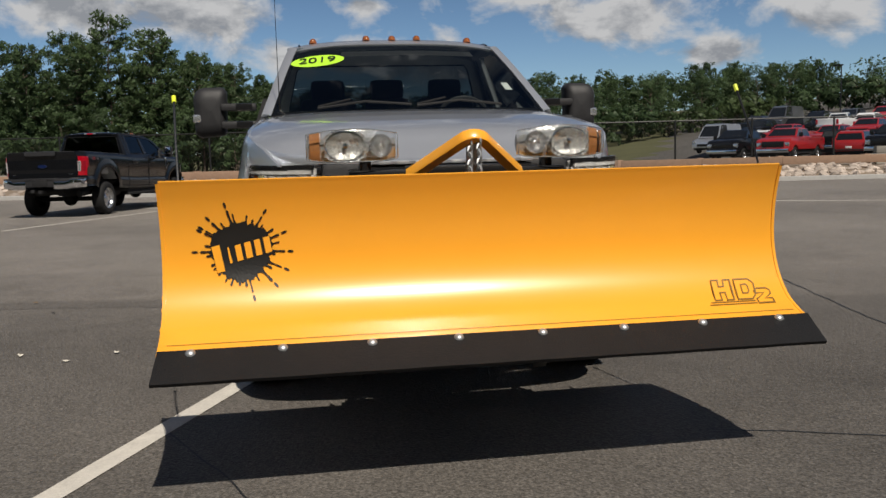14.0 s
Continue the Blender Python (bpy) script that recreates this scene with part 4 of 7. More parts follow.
# ---- front end ----
for s in (-1, 1):
    def hl(u, v, s=s, d=0.0):
        """u from the wing round to the grille, v upward."""
        zz = 0.868 + (1.258 - 0.868) * v
        a = u * 1.18
        x0 = 4.115 + 0.055 * smooth01((0.45 - v) / 0.3)
        x = x0 + (4.385 - x0) * math.sin(min(a, math.pi / 2)) ** 0.9 + d
        y = 0.905 - 0.03 * (u < 0.01) - 0.475 * (1 - math.cos(a))
        return rk(x, s * (y + d), zz)

    def patch(u0, u1, v0, v1, d, nu=7, nv=6, thick=-0.01, lean=0.0):
        """A piece of the lamp between two shares of its width and height, set out by d."""
        return grid(B(), [[hl(u + lean * v, v, s, d) for u in np.linspace(u0, u1, nu)] for v in np.linspace(v0, v1, nv)], thick)
    lamp = part("headlamp", patch(0, 1, 0, 1, -0.030, 13, 9, -0.02), CAVITY, truck, "clear headlamp with an amber side marker")
    for u0, u1, v0, v1 in ((0, 1, -0.03, 0.02), (0, 1, 0.965, 1.02), (0, 0.035, 0, 1)):
        part("lamp_frame", patch(u0, u1, v0, v1, 0.008, 11, 6, -0.03), TRIM, lamp)
    part("lamp_edge", patch(0.045, 0.075, 0.30, 0.955, 0.007, 3, 8), SILVERED, lamp)
    part("lamp_edge", patch(0.045, 0.98, 0.915, 0.955, 0.007, 11, 3), SILVERED, lamp)
    part("side_marker", patch(0.085, 0.305, 0.54, 0.90, 0.004, 5, 4), AMBERD, lamp)
    for v in (0.60, 0.70, 0.80):
        part("marker_rib", patch(0.095, 0.295, v, v + 0.045, 0.009, 5, 2, -0.005), AMBER, lamp)
    part("marker_edge", patch(0.13, 0.33, 0.04, 0.50, -0.006, 5, 6), CAVITY, lamp)
    for k in range(4):
        part("marker_facet", patch(0.17, 0.31, 0.09 + 0.10 * k, 0.15 + 0.10 * k, 0.001, 4, 2, -0.008), SILVERED, lamp)
    part("light_pipe", patch(0.355, 0.425, 0.05, 0.90, 0.010, 5, 8, -0.014, 0.02), PIPE, lamp, "clear light pipe")
    part("pipe_edge", patch(0.445, 0.475, 0.05, 0.90, 0.006, 3, 8, -0.02, 0.02), SILVERED, lamp)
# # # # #
Aim: All of the material above needs to be restated exactly, with no pictures.

Solution to this problem:
14.0 s
Continue the Blender Python (bpy) script that recreates this scene with part 4 of 7. More parts follow.
# ---- front end ----
for s in (-1, 1):
    def hl(u, v, s=s, d=0.0):
        """u from the wing round to the grille, v upward."""
        zz = 0.868 + (1.258 - 0.868) * v
        a = u * 1.18
        x0 = 4.115 + 0.055 * smooth01((0.45 - v) / 0.3)
        x = x0 + (4.385 - x0) * math.sin(min(a, math.pi / 2)) ** 0.9 + d
        y = 0.905 - 0.03 * (u < 0.01) - 0.475 * (1 - math.cos(a))
        return rk(x, s * (y + d), zz)

    def patch(u0, u1, v0, v1, d, nu=7, nv=6, thick=-0.01, lean=0.0):
        """A piece of the lamp between two shares of its width and height, set out by d."""
        return grid(B(), [[hl(u + lean * v, v, s, d) for u in np.linspace(u0, u1, nu)] for v in np.linspace(v0, v1, nv)], thick)
    lamp = part("headlamp", patch(0, 1, 0, 1, -0.030, 13, 9, -0.02), CAVITY, truck, "clear headlamp with an amber side marker")
    for u0, u1, v0, v1 in ((0, 1, -0.03, 0.02), (0, 1, 0.965, 1.02), (0, 0.035, 0, 1)):
        part("lamp_frame", patch(u0, u1, v0, v1, 0.008, 11, 6, -0.03), TRIM, lamp)
    part("lamp_edge", patch(0.045, 0.075, 0.30, 0.955, 0.007, 3, 8), SILVERED, lamp)
    part("lamp_edge", patch(0.045, 0.98, 0.915, 0.955, 0.007, 11, 3), SILVERED, lamp)
    part("side_marker", patch(0.085, 0.305, 0.54, 0.90, 0.004, 5, 4), AMBERD, lamp)
    for v in (0.60, 0.70, 0.80):
        part("marker_rib", patch(0.095, 0.295, v, v + 0.045, 0.009, 5, 2, -0.005), AMBER, lamp)
    part("marker_edge", patch(0.13, 0.33, 0.04, 0.50, -0.006, 5, 6), CAVITY, lamp)
    for k in range(4):
        part("marker_facet", patch(0.17, 0.31, 0.09 + 0.10 * k, 0.15 + 0.10 * k, 0.001, 4, 2, -0.008), SILVERED, lamp)
    part("light_pipe", patch(0.355, 0.425, 0.05, 0.90, 0.010, 5, 8, -0.014, 0.02), PIPE, lamp, "clear light pipe")
    part("pipe_edge", patch(0.445, 0.475, 0.05, 0.90, 0.006, 3, 8, -0.02, 0.02), SILVERED, lamp)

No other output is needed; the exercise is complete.